Ryan Trecartin
Temp Stop
2010
In 2007 Ryan Trecartin made his breakthrough with a rousing presentation at the New Museum in New York. Since then he has been raising steadily in stardom. With his exhibition in the autumn of 2011 at the Musée d’Art Moderne de la Ville de Paris, his work has also established its place in the old art world.
Trecartin videos are not easy to interpret. The images tumble over each other at an impossible tempo, the characters and the sets are sucked into a whirlwind of transformation and there is no distinction between animation, drawing and film. We enter a world where fiction and reality are completely at one with each another, and everything and everyone finds themself caught in this sudden flow. A while back I talked about the work of Trecartin with my friend Frie Maas (see Digital painting). In response, he sent me this text, which I like to quote here:
Problems such as war and hunger are abscent, the same goes for ideologies or ideals. Material wealth is obvious. We see a world of individuals where everyone seems to be primarily concerned with themselves. Trecartin shows how people in an inherently meaningless world relate to each other. There is no plot, nor storyline, and the result is so fragmented that it is barely coherent.

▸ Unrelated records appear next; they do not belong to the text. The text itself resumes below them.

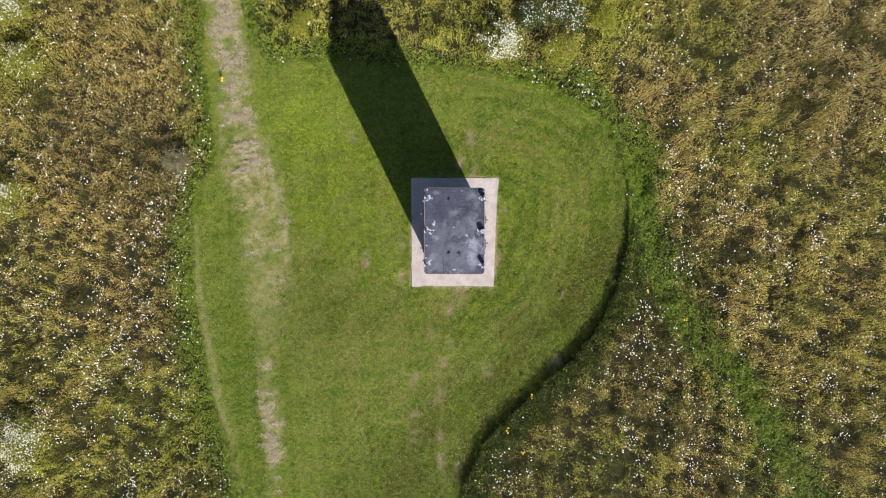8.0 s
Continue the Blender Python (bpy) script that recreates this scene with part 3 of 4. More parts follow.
def build_deck():
    T = 0.006
    # north sheet, with the hatch opening cut in from its edge
    loop = [(-EX, SEAM_N + 0.0006), (EX, SEAM_N + 0.0006), (EX, CY), (CX, EY), (HX1 + 0.003, EY), (HX1 + 0.003, HY0 - 0.006), (HX0 - 0.003, HY0 - 0.006), (HX0 - 0.003, EY), (-CX, EY), (-EX, CY)]
    holes = deck_holes(SEAM_N, EY) + [rect(dx(a), dx(b), dy(d), dy(c)) for a, b, c, d in N_CUTS]
    bm = prism(loop, holes, DECK - T, DECK)
    add_bars(bm, -EX, EX, SEAM_N, EY, lambda x, y: far_from_holes(x, y) and not in_rects(x, y, N_CUTS + N_STRAPS) and not (HX0 - 0.02 < x < HX1 + 0.02 and y > HY0 - 0.016) and abs(x) + abs(y) < EX + CY - 0.03)
    part("deck_plate", bm, M_PLATE, tower, "dusty dark grey tread plate sheet")
    # middle sheet with the two leaf-shaped openings
    holes = deck_holes(SEAM_S, SEAM_N) + [leaf_loop(x, y, h, 0.070, 0.005) for x, y, h in LEAVES]
    bm = prism(rect(-EX, EX, SEAM_S + 0.0006, SEAM_N - 0.0006), holes, DECK - T, DECK)
    add_bars(bm, -EX, EX, SEAM_S, SEAM_N, lambda x, y: far_from_holes(x, y) and not in_leaf(x, y, 0) and not in_leaf(x, y, 1))
    part("deck_plate", bm, M_PLATE, tower, "dusty dark grey tread plate sheet")
    # south sheet round the second hatch
    loop = [(-EX, SEAM_S - 0.0006), (-EX, -CY), (-CX, -EY), (CX, -EY), (EX, -CY), (EX, SEAM_S - 0.0006)]
    holes = deck_holes(-EY, SEAM_S) + [rect(SX0 - 0.003, SX1 + 0.003, SY0 - 0.003, SY1 + 0.003)] + [slot(dx((a + b) / 2), dy((c + d) / 2), dx(b) - dx(a), dy(c) - dy(d)) for a, b, c, d in S_CUTS[:2]] + [rect(dx(a), dx(b), dy(d), dy(c)) for a, b, c, d in S_CUTS[2:]]
    bm = prism(loop, holes, DECK - T, DECK)
    add_bars(bm, -EX, EX, -EY, SEAM_S, lambda x, y: far_from_holes(x, y) and not in_rects(x, y, S_CUTS) and not (SX0 - 0.016 < x < SX1 + 0.016 and SY0 - 0.014 < y < SY1 + 0.014) and abs(x) + abs(y) < EX + CY - 0.03)
    part("deck_plate", bm, M_PLATE, tower, "dusty dark grey tread plate sheet")
    for y in (SEAM_N, SEAM_S):
        part("seam", a_box(-EX + 0.01, EX - 0.01, y - 0.0006, y + 0.0006, DECK - 0.002, DECK + 0.0004), M_PALE, tower, "pale worn seam between the sheets")
    for x, y, h in LEAVES:
        bm = prism(leaf_loop(x + 0.0045, y - 0.005, h - 0.006, 0.066), [], DECK - 0.009, DECK - 0.003)
        part("cover_plate", bm, M_SMOOTH, tower, "smooth grey leaf-shaped cover plate")
        if y > 0:
            part("cover_rim", prism(leaf_loop(x + 0.002, y - 0.003, h + 0.012, 0.080), [leaf_loop(x, y, h + 0.004, 0.073)], DECK - 0.001, DECK + 0.0012), M_LICHEN, tower, "yellowish lichen-stained rim")
        bm = prism(leaf_loop(x, y, h + 0.01, 0.076), [leaf_loop(x, y, h - 0.03, 0.042)], DECK - 0.016, DECK - 0.011)
        part("cover_ledge", bm, M_DARK, tower)
        for q in (1, -1):
            part("cover_bolt", prism(disc(x - 0.002, y + q * (h - 0.006), 0.008), [], DECK - 0.004, DECK + 0.006), M_DARK, tower)


def slot(x, y, w, h, n=6):
    """A round-ended hand slot."""
    r = min(w, h) / 2
    long = max(w, h) / 2 - r
    pts = []
    for s, a0 in ((1, -90), (-1, 90)):
        for k in range(n + 1):
            a = radians(a0 + 180 * k / n)
            pts.append((s * long + r * math.cos(a), r * math.sin(a)))
    return [(x + p, y + q) if w > h else (x - q, y + p) for p, q in pts]


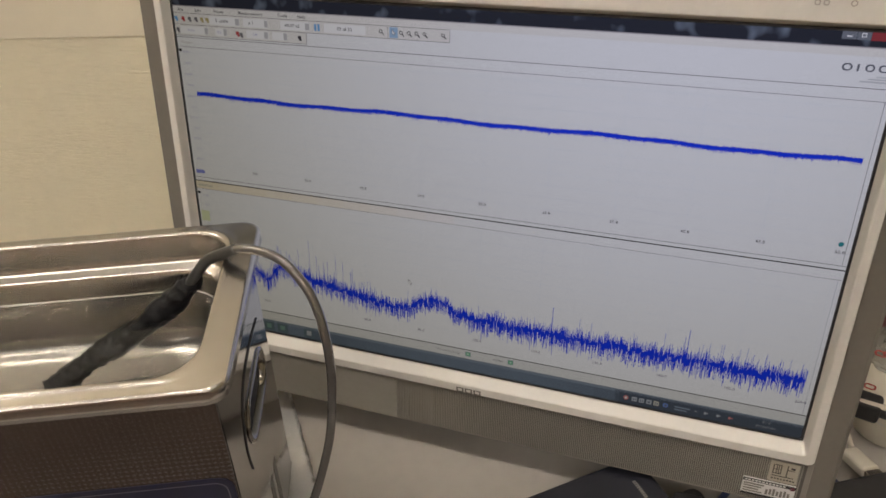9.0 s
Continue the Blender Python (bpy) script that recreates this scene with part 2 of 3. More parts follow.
def ribbon(points, half, y, bm):
    """A flat line of given half width in the x, z plane."""
    for (x0, z0), (x1, z1) in zip(points, points[1:]):
        d = Vector((x1 - x0, z1 - z0))
        if d.length < 1e-9:
            continue
        n = Vector((-d.y, d.x)).normalized() * half
        v = [bm.verts.new(p) for p in ((x0 - n.x, y, z0 - n.y), (x1 - n.x, y, z1 - n.y), (x1 + n.x, y, z1 + n.y), (x0 + n.x, y, z0 + n.y))]
        bm.faces.new(v)


# ---- the room ----
def room():
    # unseen floor: a brown chosen for its reflection in the cleaner's front
    floor = part("floor", cuboid((-3, -3.2, -0.76), (3, 2.0, -0.72)), FLOOR)
    tagged(floor, "unseen floor, coloured brown for the steel front to reflect", "floor", kind="structure")
    ceil = part("ceiling", cuboid((-3, -3.2, 1.78), (3, 2.0, 1.82)), CEIL)
    tagged(ceil, "white plain office ceiling with strip lights", "ceiling", kind="structure")
    back = part("wall_north", cuboid((-3.2, 0, -0.72), (3.6, 0.1, 1.78)), WALLPAPER, at=WALL)
    tagged(back, "cream wallpaper with a horizontally ribbed emboss behind the desk", "wall", kind="structure")
    rail = part("trim", cuboid((-3.2, -0.0009, 0.270), (3.2, -0.0004, 1.2)), PAINT, at=WALL)
    tagged(rail, "plain smooth beige panel above the embossed wallpaper", "wall panel", kind="structure")
    # the south wall is unseen; its brown only darkens what the steel reflects
    for name, lo, hi in (("wall_west", (-3.1, -3.2, -0.72), (-3.0, 2.0, 1.78)), ("wall_east", (3.0, -3.2, -0.72), (3.1, 2.0, 1.78)), ("wall_south", (-3, -3.3, -0.72), (3, -3.2, 1.78))):
        tagged(part(name, cuboid(lo, hi), BROWN if name == "wall_south" else PAINT), "unseen wall across the room, coloured brown to darken the steel's reflections" if name == "wall_south" else "plain cream painted office wall closing the room", "wall", kind="structure")


WALL = pose(-0.300, 0.155, 0, 0, 0, 15)
room()

desk = thing("desk", WALL.copy(), "grey laminate office desk standing against the wall", "desk")
part("desktop", cuboid((-0.8, -0.56, -0.028), (1.4, -0.008, 0), 0.004), DESK, desk)
for lx in (-0.75, 1.31):
    for ly in (-0.52, -0.07):
        part("leg", cuboid((lx, ly, -0.72), (lx + 0.04, ly + 0.04, -0.028), 0.003), GREY, desk)


def ceiling_light(x, y):
    lamp = thing("ceiling_light", pose(x, y, 1.78), "white fluorescent strip light fixed to the ceiling", "ceiling light", "ceiling strip lights")
    part("housing", cuboid((-0.62, -0.09, -0.045), (0.62, 0.09, 0), 0.008), WHITE, lamp)
    glow = mat("fluorescent_glow", (0.9, 0.88, 0.8), 0.4, emit=(1.0, 0.925, 0.84), power=LAMP_POWER)
    for dy in (-0.045, 0.045):
        part("tube", tube([(-0.58, dy, -0.062), (0, dy, -0.062), (0.58, dy, -0.062)], 0.014, 10, 2), glow, lamp)
    return lamp


for px, py in ((-1.3, -0.45), (0.35, -0.45), (-0.5, -1.9), (1.1, -1.9)):
    ceiling_light(px, py)

# ---- the all-in-one computer, in its own tilted frame ----
pc = thing("all_in_one_computer", MON, "cream and silver all-in-one computer with a lit widescreen", "computer")
X0, X1, Z0, Z1 = -0.0115, 0.4645, -0.0300, 0.2435      # the lit panel
FX0, FX1, FZ0, FZ1 = -0.0215, 0.4745, -0.0455, 0.2730  # the cream frame
SX0, SX1, SZ0, SZ1 = -0.0420, 0.4925, -0.0885, 0.2760  # the silver shell


def frame_skin(steps):
    """A picture frame whose section is given as (inset of the ring, depth); the inset runs from the outer edge inwards."""
    rings = []
    for (x0, x1, z0, z1, r, y) in steps:
        rings.append([(x, y, z) for x, z in rounded(x0, x1, z0, z1, r, 5)])
    return loft(rings, False, False)


def inset(e, zb, zt, r, y):
    """A ring of the cream frame: e outwards from the panel at the sides, zb below and zt above it."""
    return (X0 - e, X1 + e, Z0 - zb, Z1 + zt, r, y)


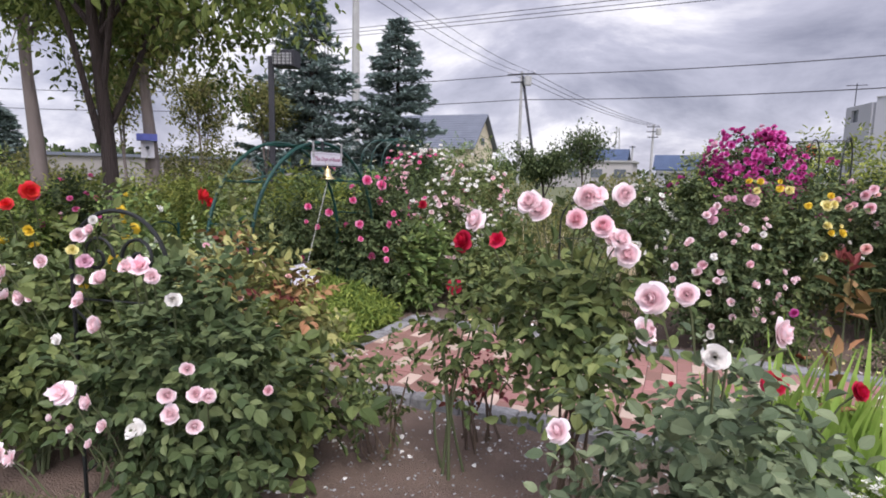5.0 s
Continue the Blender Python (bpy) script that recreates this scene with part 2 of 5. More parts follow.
M_FRAME = material("window_frame", (0.50, 0.50, 0.50), 0.5)
M_WIRE = material("cable", (0.05, 0.05, 0.055), 0.7)
M_LAMP = material("dark_lamp_metal", (0.035, 0.035, 0.042), 0.5, metal=0.2)
M_LAMP_GLASS = material("lamp_glass", (0.45, 0.45, 0.45), 0.2, spread=0.1)
M_TERRACOTTA = material("broken_tile", (0.48, 0.14, 0.07), 0.85)
M_CAP_RED = material("red_enamel", (0.55, 0.03, 0.03), 0.4)
M_BLUE = material("blue_paint", (0.10, 0.12, 0.40), 0.5)

PETALS = {
    "pink": petalmat("pale_pink_petal", (0.93, 0.60, 0.66), dark=(0.95, 0.80, 0.83)),
    "blush": petalmat("blush_petal", (0.94, 0.72, 0.75), dark=(0.95, 0.88, 0.89)),
    "salmon": petalmat("warm_pink_petal", (0.92, 0.57, 0.54), dark=(0.93, 0.72, 0.67)),
    "hot": petalmat("hot_pink_petal", (0.88, 0.15, 0.41), dark=(0.93, 0.41, 0.61)),
    "magenta": petalmat("magenta_petal", (0.56, 0.05, 0.28), dark=(0.72, 0.18, 0.50)),
    "red": petalmat("scarlet_petal", (0.78, 0.03, 0.035)),
    "crimson": petalmat("crimson_petal", (0.55, 0.008, 0.05)),
    "yellow": petalmat("yellow_petal", (0.87, 0.67, 0.07)),
    "lemon": petalmat("lemon_petal", (0.88, 0.80, 0.36)),
    "white": petalmat("white_petal", (0.90, 0.88, 0.84)),
    "mauve": petalmat("mauve_petal", (0.82, 0.52, 0.63)),
}


# ---- builders ----
def np_mesh(name, V, F, mat, smooth=False):
    V, F = np.asarray(V, np.float32), np.asarray(F, np.int32)
    me = bpy.data.meshes.new(name)
    k = F.shape[1]
    me.vertices.add(len(V))
    me.vertices.foreach_set("co", V.ravel())
    me.loops.add(F.size)
    me.loops.foreach_set("vertex_index", F.ravel())
    me.polygons.add(len(F))
    me.polygons.foreach_set("loop_start", np.arange(len(F), dtype=np.int32) * k)
    me.polygons.foreach_set("loop_total", np.full(len(F), k, np.int32))
    me.polygons.foreach_set("use_smooth", np.full(len(F), smooth, bool))
    me.update(calc_edges=True)
    me.materials.append(mat)
    return me


def joined(*pieces):
    V, F, o = [], [], 0
    for v, f in pieces:
        V.append(v), F.append(np.asarray(f) + o)
        o += len(v)
    return np.concatenate(V), np.concatenate(F)


def unit(v):
    return v / np.maximum(np.linalg.norm(v, axis=-1, keepdims=True), 1e-9)


LEAF = np.array([(0, 0, 0), (-.5, .3, .10), (-.40, .68, .09), (0, 1, -.06), (.40, .68, .09), (.5, .3, .10)])
LEAF_Q = np.array([(0, 5, 4, 3), (0, 3, 2, 1)])


FINE = np.array([(0, 0, 0), (0, .45, -.03), (0, 1, -.10), (-.40, .16, .05), (-.52, .48, .11), (-.30, .80, .05), (.40, .16, .05), (.52, .48, .11), (.30, .80, .05)])
FINE_Q = np.array([(0, 1, 4, 3), (1, 2, 5, 4), (0, 6, 7, 1), (1, 7, 8, 2)])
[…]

Here within gestures, facial expressions and intonation, are cartoonishly schematized and made visible as cultural codes. The issued statements almost exclusively show, self-constructed meanings, personal views, opinions or experiences. If there is to be spoken of exchange, thus more than just successive statements, then it appears to be on the basis of accidental similarities or differences.
In the videos of Trecartin this creates an intense and loaded feeling. Whilst he celebrates a festival of sound and image on the surface, the depths draws a clear picture of our current human condition.